Josh Dunkley-Smith sits on the foreshore of Lake Burley Griffin ahead of the Lake Burley Griffin Regatta.

Josh Dunkley-Smith sits on the foreshore of Lake Burley Griffin ahead of the Lake Burley Griffin Regatta. Photo: Jay Cronan

Josh Dunkley-Smith has backed the appointment of Drew Ginn as national rowing head coach, insisting his long-time mentor can help turn Australia's Olympic scrap metal to gold.

A perennial Olympic powerhouse, Australia had its colours lowered at London, winning just three silvers and two bronze to slip to ninth on the rowing medal tally.

Dunkley-Smith and Ginn formed half of the men's four crew, which took silver behind Great Britain.

Competitors in the Lake Burley Griffin Regatta line up along the foreshore of the lake before the start of the competition.

Competitors in the Lake Burley Griffin Regatta line up along the foreshore of the lake before the start of the competition. Photo: Jay Cronan

Ginn's renowned tenacity and determination are traits shared by Dunkley-Smith, rated by many as Australian rowing's next big thing.

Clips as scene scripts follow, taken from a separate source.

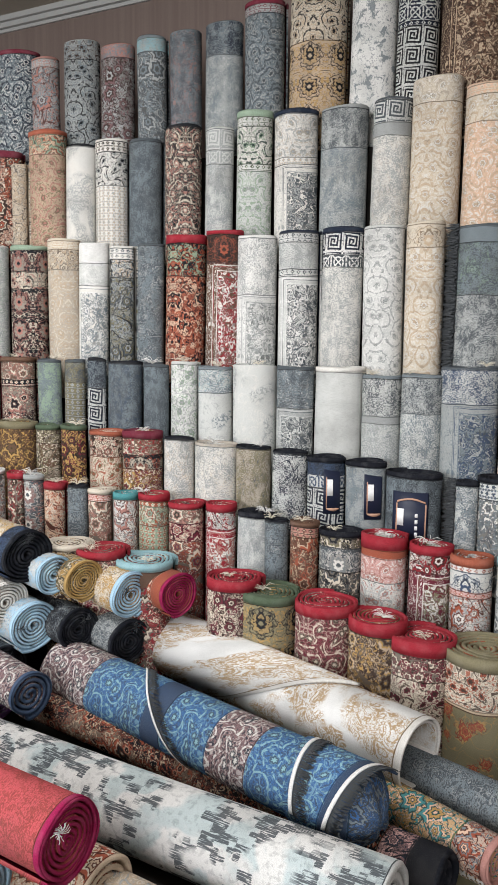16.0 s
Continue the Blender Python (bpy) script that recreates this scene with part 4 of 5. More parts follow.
stand("D", -1.578, 1.898, 0.112, 1.756, 15.8, "rim:3:crimson|chain:3:cream:rose:ink|scroll:11:ink:cream:teal|chain:4:cream:slate:mist|worn:0:wine:umber:mauve")
stand("D", -1.762, 1.831, 0.096, 1.755, 15.8, "rim:3:crimson|chain:3:rose:cream:wine|bloom:7:umber:cream:rose|inset:0:mist:wine:sage")
stand("D", -1.960, 1.775, 0.116, 1.753, 19.6, "rim:2:crimson|chain:3:rose:cream:ink|bloom:8:cream:ink:rose|chain:2:cream:ink:wine|inset:0:ivory:wine:ink")
stand("D", -2.150, 1.690, 0.095, 1.768, 19.6, "rim:2:crimson|scroll:9:mist:umber:rose|chain:3:ash:teal:mist|scroll:0:mist:ash:rose")
stand("D", -2.347, 1.623, 0.105, 1.761, 19.6, "rim:5:red|scroll:9:rust:cream:sand|chain:4:rust:teal:cream|chain:3:orange:cream:umber|bloom:0:rust:ivory:umber")
stand("D", -2.496, 1.543, 0.071, 1.762, 28.9, "rim:1:slate|key:8:ivory:steel|plain:3:ash|worn:0:ivory:pink:cream")
stand("D", -2.670, 1.474, 0.110, 1.793, 28.9, "rim:1:slate|worn:13:mist:denim:steel|inset:0:ash:denim:steel")
stand("D", -2.827, 1.366, 0.084, 1.757, 28.9, "rim:1:steel|worn:14:ash:slate:mist|worn:0:mist:steel:ash")
stand("D", -2.968, 1.288, 0.082, 1.748, 35.8, "rim:1:steel|worn:15:mist:slate:ash|plain:3:ash|worn:0:mist:ash:steel")
stand("D", -3.127, 1.188, 0.103, 1.779, 35.8, "rim:2:ivory|plain:0:mist")
stand("D", -3.264, 1.069, 0.080, 1.776, 35.8, "rim:1:slate|worn:16:steel:slate:mist|inset:0:ash:slate:mist")
stand("D", -3.415, 0.967, 0.098, 1.779, 37.7, "drift:0:mist:ash:ivory")
stand("D", -3.547, 0.849, 0.080, 1.768, 37.7, "rim:1:steel|worn:10:mist:steel:aqua|drift:0:mist:steel:ash")
stand("D", -3.658, 0.751, 0.067, 1.786, 37.7, "rim:1:mist|scroll:0:white:ash:sage")
stand("D", -3.761, 0.667, 0.063, 1.773, 39.9, "rim:1:slate|worn:0:slate:steel:slate")
stand("D", -3.889, 0.574, 0.084, 1.782, 39.9, "rim:1:ink|worn:0:slate:steel:denim")
stand("D", -3.975, 0.474, 0.049, 1.793, 39.9, "rim:1:ink|worn:12:navy:steel:slate|key:0:mist:navy")
stand("D", -4.061, 0.404, 0.053, 1.785, 39.9, "rim:1:slate|worn:9:olive:slate:ash|chain:0:olive:ash:slate")
stand("D", -4.161, 0.325, 0.062, 1.783, 39.9, "rim:1:slate|worn:0:steel:sage:slate")
stand("D", -4.299, 0.226, 0.088, 1.790, 39.9, "rim:2:brown|bloom:8:brown:cream:rose|chain:3:ink:cream:rose|bloom:0:ink:rose:cream")
stand("D", -4.445, 0.099, 0.087, 1.794, 39.9, "rim:2:crimson|bloom:0:umber:cream:rose")
# second step row
stand("E", 1.995, 2.630, 0.072, 1.387, 14.6, "worn:0:mist:ash:white")
stand("E", 1.833, 2.586, 0.064, 1.397, 14.6, "worn:0:mist:ash:sage")
stand("E", 1.665, 2.551, 0.080, 1.394, 14.6, "rim:1:mist|worn:0:mist:ash:white")
stand("E", 1.485, 2.503, 0.073, 1.393, 14.6, "rim:1:mist|worn:0:ash:slate:sage")
stand("E", 1.314, 2.466, 0.083, 1.396, 14.6, "rim:1:slate|worn:0:beige:ash:mist")
stand("E", 1.163, 2.412, 0.051, 1.408, 13.5, "rim:1:slate|worn:0:steel:ash:slate")
stand("E", 1.036, 2.397, 0.076, 1.375, 13.5, "rim:2:ink|worn:0:steel:mist:navy")
stand("E", 0.895, 2.366, 0.082, 1.356, 13.5, "rim:1:slate|key:8:mist:slate|plain:3:ash|worn:0:pink:mist:rose")
stand("E", 0.709, 2.338, 0.106, 1.372, 13.5, "rim:1:slate|worn:0:ash:slate:mist")
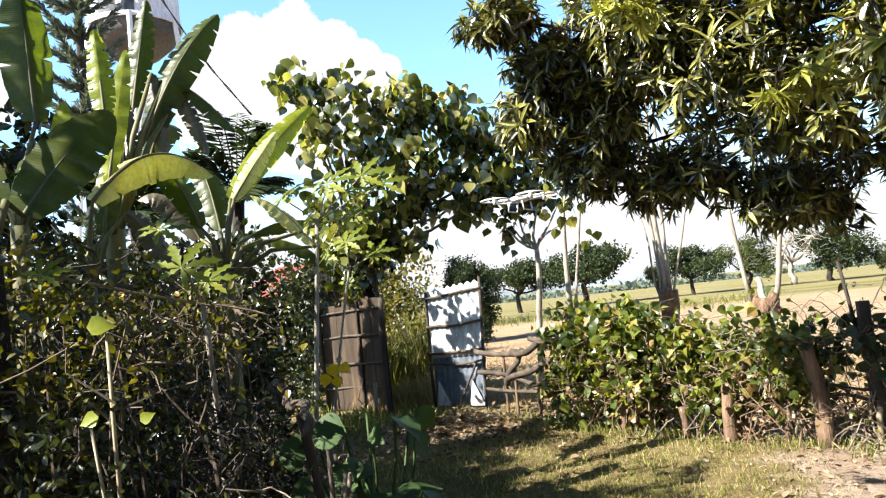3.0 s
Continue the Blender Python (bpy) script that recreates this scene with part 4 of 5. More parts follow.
STALK = surface("banana_stalk", [(0.3, (0.0744, 0.078, 0.0225)), (0.7, (0.149, 0.128, 0.0525))], 6, 0.6, (1, 1, 0.3), 30, 0.2, 0.005)
B, D, L, K = BANANA_LEAF, BANANA_PALE, BANANA_LIME, BANANA_DEAD
F1, F2, UP = (0.7, -0.6, 0.3), (0.85, -0.1, 0.4), (0.3, -0.4, 0.85)
banana_plant((-5.3, 2.35, 0.1), [((-5.24, 2.5, 3.3), (-5.26, 2.465, 4.3), 0.165, 0.0, 0.3, (0.9, -0.3, 0.2), 0.45, B), ((-5.53, 3.19, 3.45), (-5.63, 3.22, 4.22), 0.1, 0.0, 1.0, F1, 0.3, L), ((-5.2, 2.6, 2.8), (-5.33, 2.75, 3.5), 0.09, 0.0, 0.2, F1, 0.15, L),
                                  ((-5.4, 2.3, 2.7), (-5.8, 2.0, 3.2), 0.2, 0.25, 0.5, UP, 0.4, D), ((-5.35, 2.4, 2.8), (-5.7, 3.0, 3.3), 0.17, 0.2, 0.6, UP, 0.5, D)], "tall banana plant with one broad upright leaf", 2.5, 0.08)
# the last two leaves are out of view, added to shade the others
banana_plant((-4.12, 1.61, 0.1), [((-4.14, 1.8, 2.48), (-4.17, 2.35, 3.1), 0.18, 0.05, 0.1, (0.75, -0.55, 0.35), 0.2, B), ((-4.14, 1.09, 3.62), (-4.08, 1.50, 3.04), 0.17, 0.1, 0.2, (0.9, -0.25, 0.1), 0.2, B),
                                  ((-4.57, 1.64, 3.35), (-4.56, 1.89, 3.51), 0.09, 0.02, 0.1, F1, 0.2, L), ((-3.9, 1.3, 2.2), (-3.72, 1.24, 2.05), 0.045, 0.05, 0.0, UP, 0.1, L),
                                  ((-4.4, 0.9, 3.3), (-5.3, 0.9, 4.0), 0.36, 0.1, 0.3, (0.3, 0.5, 0.8), 0.2, B), ((-4.3, 0.7, 3.4), (-4.7, -0.4, 4.0), 0.36, 0.1, 0.3, (0.5, 0.3, 0.8), 0.2, B)], "banana plant with broad dark leaves near the path", 2.3, 0.085, BARK)
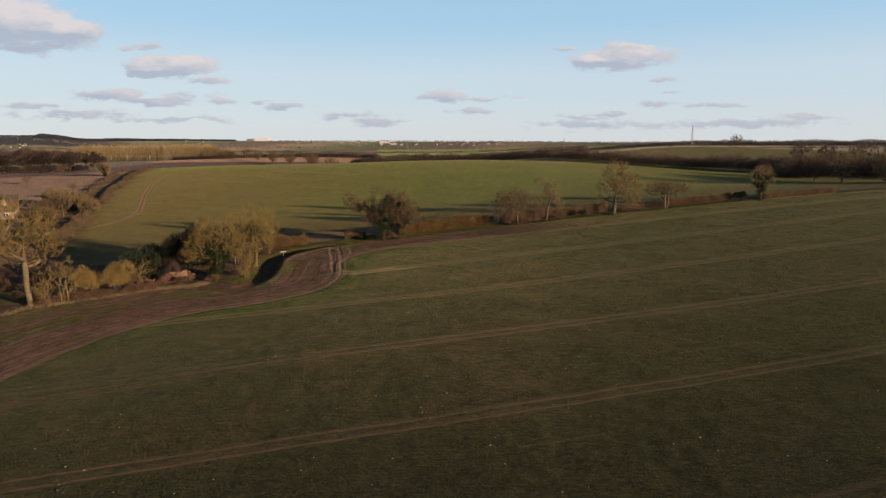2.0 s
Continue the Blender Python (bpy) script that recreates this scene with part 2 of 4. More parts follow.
FAR_LEFT = [(-122, 218), (-137, 250), (-151.4, 280.6), (-164, 313), (-173.2, 335), (-182.4, 359), (-193, 390), (-207.5, 432), (-214, 465), (-230, 520), (-254, 580)]
FAR_TRACK = [(-135, 247), (-133.2, 256.5), (-133, 269), (-136, 288), (-143.6, 308), (-159, 343.5), (-172.7, 378), (-183.8, 412), (-188, 436)]
FAR_TOP = [(-254, 580), (-180, 600), (-90, 604), (0, 592), (95, 566), (160, 530), (230, 480), (300, 430), (420, 350)]
FAR_HEAD = [(-90, 178), (-74, 191), (-56.3, 202.8), (-43, 211.2), (-26.4, 217.7), (-12, 224), (-2.4, 227.7), (7.5, 231.2), (17, 233.6), (40, 240), (80, 249), (120, 260)]
HEDGE = [(-33, 197), (-25, 200), (-17, 199), (-7, 206.5), (4, 210), (18, 215), (36, 219.5), (60, 224), (78, 228.5), (104, 236.5), (136, 247), (205, 272), (330, 318)]


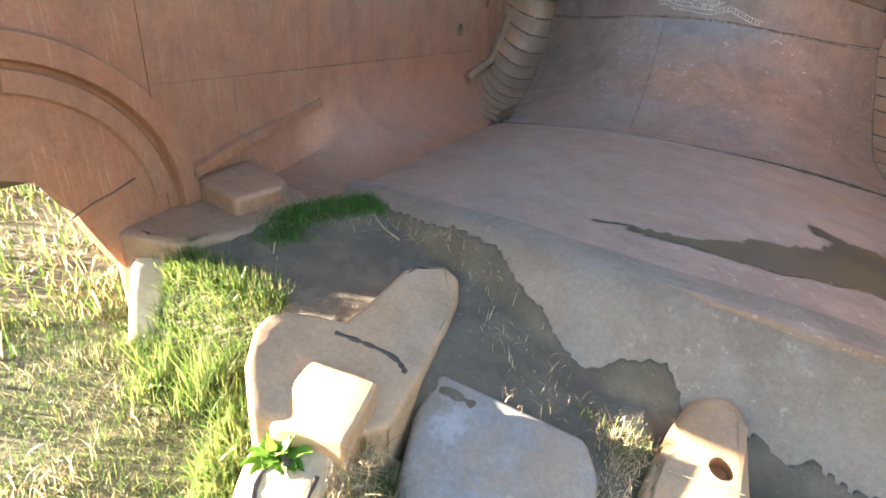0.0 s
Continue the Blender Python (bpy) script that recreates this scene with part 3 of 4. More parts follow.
LETTERS = {
    "b": [[(752, 285), (785, 277), (808, 287), (812, 305), (797, 327), (820, 355), (815, 378), (790, 392), (763, 392), (757, 350)], oval(779, 310, 13, 11), oval(786, 361, 13, 13)],
    "o": [[(862, 252), (888, 265), (893, 310), (885, 345), (862, 355), (838, 335), (828, 300), (838, 265)], [(858, 284), (870, 284), (872, 303), (876, 315), (862, 318), (847, 310), (846, 292)]],
    "d": [[(905, 244), (935, 237), (960, 243), (972, 262), (974, 315), (962, 332), (922, 340), (914, 320)], [(930, 270), (950, 277), (955, 297), (947, 312), (935, 316)]],
    "a": [[(1000, 330), (989, 310), (989, 280), (996, 238), (1009, 226), (1024, 237), (1034, 265), (1048, 290), (1045, 315), (1034, 318), (1028, 300), (1020, 291), (1014, 300), (1012, 318)], oval(1014, 270, 8, 11)],
    "c": [[(1085, 203), (1108, 210), (1111, 228), (1100, 236), (1078, 233), (1073, 260), (1078, 283), (1092, 286), (1105, 280), (1115, 292), (1108, 312), (1085, 316), (1065, 300), (1057, 260), (1063, 215)]],
    "i": [[(1140, 196), (1155, 203), (1150, 250), (1151, 290), (1145, 318), (1136, 319), (1125, 305), (1130, 270), (1125, 215)]],
    "p": [[(1195, 199), (1215, 212), (1222, 230), (1210, 275), (1205, 300), (1190, 308), (1172, 295), (1163, 270), (1175, 215)], [(1195, 234), (1203, 240), (1204, 255), (1195, 275), (1183, 265), (1178, 245)]],
    "u": [[(1245, 213), (1254, 222), (1252, 265), (1256, 283), (1264, 260), (1268, 232), (1277, 226), (1285, 238), (1275, 275), (1262, 310), (1247, 325), (1230, 300), (1228, 250), (1232, 220)]],
    "s": [[(1337, 219), (1348, 240), (1342, 250), (1328, 240), (1315, 250), (1320, 270), (1338, 285), (1337, 310), (1320, 330), (1290, 331), (1285, 315), (1297, 302), (1320, 310), (1324, 295), (1300, 265), (1298, 245), (1310, 228)]],
}
for strokes in LETTERS.values():
    for stroke in strokes:
        bead("weld_letter", stroke, True, upper_right, 6)
for cloud in (
    [(375, 395), (388, 385), (405, 378), (420, 385), (440, 384), (460, 385), (468, 397), (455, 405), (440, 412), (415, 416), (390, 412), (378, 405)],
    [(481, 348), (500, 337), (520, 334), (540, 325), (560, 328), (575, 315), (590, 312), (598, 330), (588, 348), (600, 362), (600, 385), (585, 396), (570, 390), (555, 383), (540, 387), (525, 375), (500, 382), (488, 370)],
    [(618, 350), (635, 332), (650, 325), (665, 308), (685, 307), (700, 295), (715, 286), (733, 298), (738, 318), (718, 340), (733, 355), (725, 372), (705, 380), (675, 388), (655, 380), (640, 385), (625, 370)],
):
    bead("weld_smoke_cloud", cloud, True, upper_left, 5)
bead("weld_chimney", [(355, 438), (375, 434), (398, 437), (393, 448), (372, 451), (358, 447)], True)
bead("weld_chimney", [(373, 452), (370, 485)])
bead("weld_chimney", [(388, 453), (391, 470), (396, 484)])
bead("weld_dome", [(402, 486), (410, 475), (420, 471), (430, 474), (437, 486)])
bead("weld_lamp", oval(371, 512, 22, 26), True)
for x in (362, 371, 381):
    bead("weld_lamp", [(x, 500), (x + 4, 523)])
bead("weld_boiler", [(396, 484), (480, 489), (560, 496), (615, 501)])
bead("weld_boiler", [(612, 501), (610, 597)])
bead("weld_roof", [(465, 430), (480, 425), (575, 433), (590, 440), (588, 455), (575, 455), (573, 448), (480, 438), (470, 448)], True)
bead("weld_cab", [(475, 440), (470, 488)])
bead("weld_cab", [(575, 450), (568, 497)])
bead("weld_window", [(484, 488), (485, 465), (497, 452), (511, 462), (513, 490)])
bead("weld_window", [(522, 492), (525, 467), (540, 457), (555, 466), (557, 494)])
bead("weld_flower", [(478, 510), (490, 507), (503, 525), (520, 508), (540, 518), (535, 532), (515, 535), (540, 548), (530, 558), (510, 550), (500, 545), (490, 558), (485, 550), (495, 540), (478, 535)], True)
bead("weld_flower", oval(507, 534, 6, 7), True)
bead("weld_buffer", [(355, 575), (364, 548), (398, 555), (395, 586), (355, 575)], curved=False)
bead("weld_buffer", [(367, 580), (378, 551)])
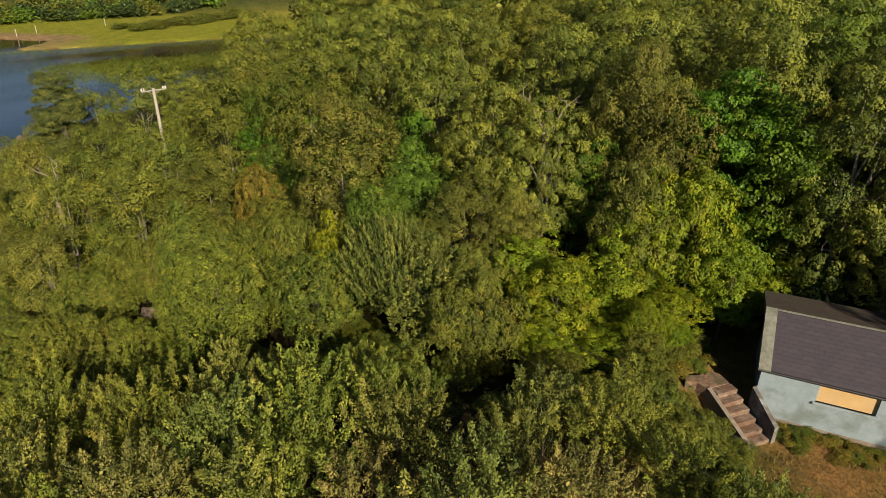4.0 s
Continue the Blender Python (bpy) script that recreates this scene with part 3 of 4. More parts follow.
for x, y, top, r in [(26.0, 11.4, 18.0, 2.5), (26.0, 9.4, 17.2, 2.4), (20.2, 25.6, 14.6, 1.6), (22.6, 15.4, 15.0, 1.6), (18.8, 35.4, 15.2, 1.8), (16.8, 36.4, 13.4, 1.7)]:
    plant("sycamore", x, y, top, r, "sycamore", "sycamores among the oaks")

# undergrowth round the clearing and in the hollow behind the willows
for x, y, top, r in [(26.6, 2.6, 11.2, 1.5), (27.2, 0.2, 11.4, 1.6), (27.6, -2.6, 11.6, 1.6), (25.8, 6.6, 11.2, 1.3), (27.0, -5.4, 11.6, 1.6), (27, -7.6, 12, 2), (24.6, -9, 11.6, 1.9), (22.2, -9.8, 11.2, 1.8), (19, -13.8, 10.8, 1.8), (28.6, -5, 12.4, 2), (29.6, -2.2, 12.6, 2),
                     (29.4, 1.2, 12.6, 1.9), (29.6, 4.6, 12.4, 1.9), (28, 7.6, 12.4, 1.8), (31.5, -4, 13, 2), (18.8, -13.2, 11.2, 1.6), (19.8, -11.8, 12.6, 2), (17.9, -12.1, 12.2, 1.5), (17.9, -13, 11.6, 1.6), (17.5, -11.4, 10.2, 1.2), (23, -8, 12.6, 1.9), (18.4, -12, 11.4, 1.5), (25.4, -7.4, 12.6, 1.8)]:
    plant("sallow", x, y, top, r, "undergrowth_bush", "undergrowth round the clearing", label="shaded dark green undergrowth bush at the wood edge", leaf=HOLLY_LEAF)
for x, y, top, r in [(6.6, 20.9, 7.5, 1.4), (9.0, 19.4, 7.5, 1.3), (4.2, 22.9, 7.2, 1.4), (11.8, 18.0, 8.0, 1.3), (15.4, 11.4, 9.3, 1.3),
                     (14.9, 9.4, 9.6, 1.2), (15.1, 7.3, 9.3, 1.0), (15.4, 5.0, 9.0, 0.8), (14.4, 3.6, 9.8, 1.1), (0.4, 23.6, 7.8, 1.6), (-1.2, 26.4, 6.4, 1.5),
                     (2.0, 30.2, 6.0, 1.5), (3.2, 24.6, 7.0, 1.3), (5.4, 24.0, 7.4, 1.2), (1.6, 25.4, 6.6, 1.2), (8.2, 21.2, 7.4, 1.2), (10.4, 18.9, 7.7, 1.2), (13.4, 14.4, 8.5, 1.0), (12.6, 17.0, 8.2, 1.2), (17.0, 8.9, 9.9, 1.0), (16.4, 7.6, 9.6, 0.9), (18.0, 9.4, 10.2, 0.9), (16.5, 6.2, 9.2, 0.8), (16.2, 4.9, 8.9, 0.7), (16.9, 8.0, 9.7, 0.7), (15.8, 6.6, 9.4, 0.9), (16.7, 5.4, 8.7, 0.5), (-4.2, 26.2, 5.6, 1.4), (16.2, 9.2, 9.0, 1.0), (0.2, 30.6, 4.8, 1.3), (1.2, 37.4, 4.0, 1.3), (7.8, 32.4, 8.6, 1.6), (5.3, 32.2, 7.2, 1.4), (9.0, 31.0, 8.8, 1.4), (4.2, 29.8, 6.6, 1.2), (7.4, 29.4, 7.4, 1.0), (4.6, 35.4, 6.6, 1.4), (6.8, 34.0, 7.6, 1.5), (18.2, 56.4, 9.8, 1.8), (8.2, 26.8, 9.0, 1.6), (16.95, 5.9, 9.0, 0.6), (16.85, 5.0, 8.7, 0.55), (17.25, 7.1, 9.2, 0.5), (17.2, 6.4, 8.9, 0.4)]:
    plant("sallow", x, y, top, r, "low_sallow_bush", "low bushes in the hollow", label="low green bush in the hollow behind the willows")
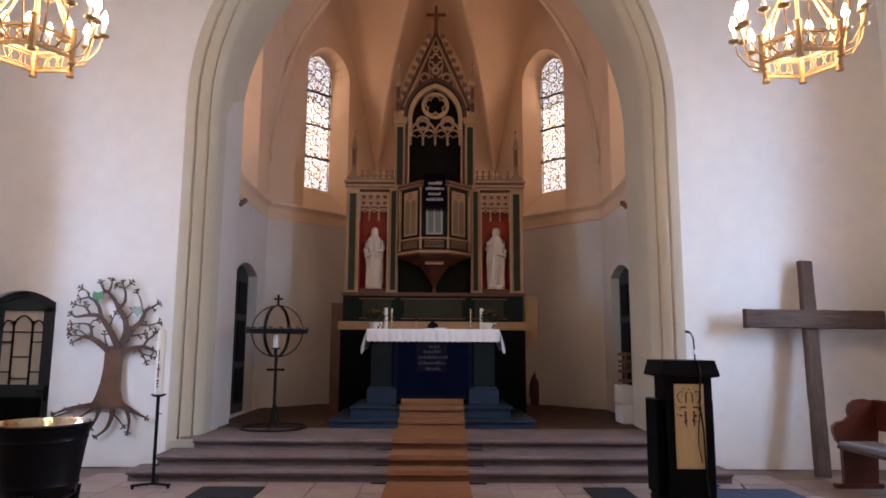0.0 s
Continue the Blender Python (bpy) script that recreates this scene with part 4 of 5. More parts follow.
def flower_pot(x, seed):
    y = 9.78
    f = thing("flower_pot", (x, y, 1.656), "white pot of cream and rust chrysanthemums with dark leaves", "flowers", "altar flowers")
    part("pot", lathe(bmesh.new(), x, y, [(0.075, 1.657), (0.085, 1.705), (0.10, 1.745), (0.105, 1.76), (0.095, 1.76), (0.09, 1.745)], 16), M_POT, f)
    rnd = random.Random(seed)
    bm = bmesh.new()
    for i in range(280):
        a, e, r = rnd.uniform(0, 6.283), rnd.uniform(-0.5, 1.2), rnd.uniform(0.05, 0.15)
        c = Vector((x + r * math.cos(a) * math.cos(e), y + r * math.sin(a) * math.cos(e), 1.825 + 0.09 * math.sin(e)))
        d = Vector((rnd.uniform(-1, 1), rnd.uniform(-1, 1), rnd.uniform(-0.6, 1))).normalized()
        n = d.cross(Vector((0.3, 0.5, 0.8))).normalized()
        L, w = rnd.uniform(0.035, 0.065), rnd.uniform(0.012, 0.02)
        vs = [bm.verts.new(c + q) for q in (Vector((0, 0, 0)), d * L * 0.5 + n * w, d * L, d * L * 0.5 - n * w)]
        bm.faces.new(vs)
    part("foliage", bm, M_LEAF, f)
    for i in range(16):
        a, r = rnd.uniform(0, 6.283), rnd.uniform(0.0, 0.11)
        cx, cy, cz = x + r * math.cos(a), y - 0.03 + r * math.sin(a), 1.9 + rnd.uniform(-0.035, 0.03)
        bm = bmesh.new()
        for ring, (n, rr, zz) in enumerate(((9, 0.036, 0.0), (7, 0.024, 0.01))):
            for k in range(n):
                t = 2 * math.pi * k / n + ring
                dx, dy = math.cos(t), math.sin(t)
                vs = [bm.verts.new((cx + q * dx - s * dy, cy + q * dy + s * dx, cz + z + zz)) for q, s, z in ((0, 0, 0), (rr * 0.6, rr * 0.25, 0.006), (rr, 0, 0.004 + 0.006 * ring), (rr * 0.6, -rr * 0.25, 0.006))]
                bm.faces.new(vs)
        part("bloom", bm, M_FLOWER if i % 3 else M_FLOWER2, f)
    bm = bmesh.new()
    for k in range(5):
        z = 1.745 - 0.035 * k
        dx = rnd.uniform(-0.02, 0.02)
        vs = [bm.verts.new(p) for p in ((x + 0.05 + dx, y - 0.105, z), (x + 0.075 + dx, y - 0.115, z - 0.02), (x + 0.06 + dx, y - 0.12, z - 0.05), (x + 0.04 + dx, y - 0.112, z - 0.02))]
        bm.faces.new(vs)
    part("trailing_leaves", bm, M_LEAF, f)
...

And Dunkley-Smith believes the three-time gold medallist can give Australia a mental edge at Rio de Janeiro in 2016.

Dunkley-Smith is one of 20 Olympians set to compete in Saturday's inaugural Burley Griffin Regatta. Rowers, kayakers and dragon boaters will compete in heats in their own disciplines over 500 metres, with the standouts to race against each other in the Burley Griffin Cup.

''We'll be out on a training ride on the bikes or out on the water, and the amount of times he [Ginn] picks himself up and goes past you is amazing,'' Dunkley-Smith said on Friday. ''It's not physical, it's a mental thing he finds to go to the next level. People like Drew find a way to keep pushing on, and that's the difference between someone as successful as him, and others who are happy to make teams.''

Most athletes would be ecstatic at winning silver at their debut Olympics, but Dunkley-Smith has learnt from Ginn to set the bar high. The 23-year-old from Geelong remembers being deflated when the host nation pipped them, and he said Ginn would help instil that mindset through the entire squad.

''With someone like Drew on board and being the people we are, we definitely put ourselves out there for a gold,'' Dunkley-Smith said. ''On the day we didn't quite get it and that's disappointing.''

Before the Olympics, Ginn said Dunkley-Smith possessed many similarities to his Oarsome Foursome teammates, who won gold at Atlanta in 1996.

He also boasts a higher physiological capacity - measured by VO2 - than six-time rowing Olympian James Tomkins.

External expectations are high, and Dunkley-Smith knows it.

''In the end it's just a number and it's almost as much a hindrance as it is a help,'' Dunkley-Smith said.

''All of a sudden people look at you and you're not the 20-year-old coming into the system any more, you've got this big cross on your back.

''Just because someone says you're similar to another athlete doesn't make you the same as them, you still have to do the hard work to get where you want to go.''

SATURDAY

Burley Griffin Regatta: Racing from 8.40am, main race 4pm (event site at Anzac Parade).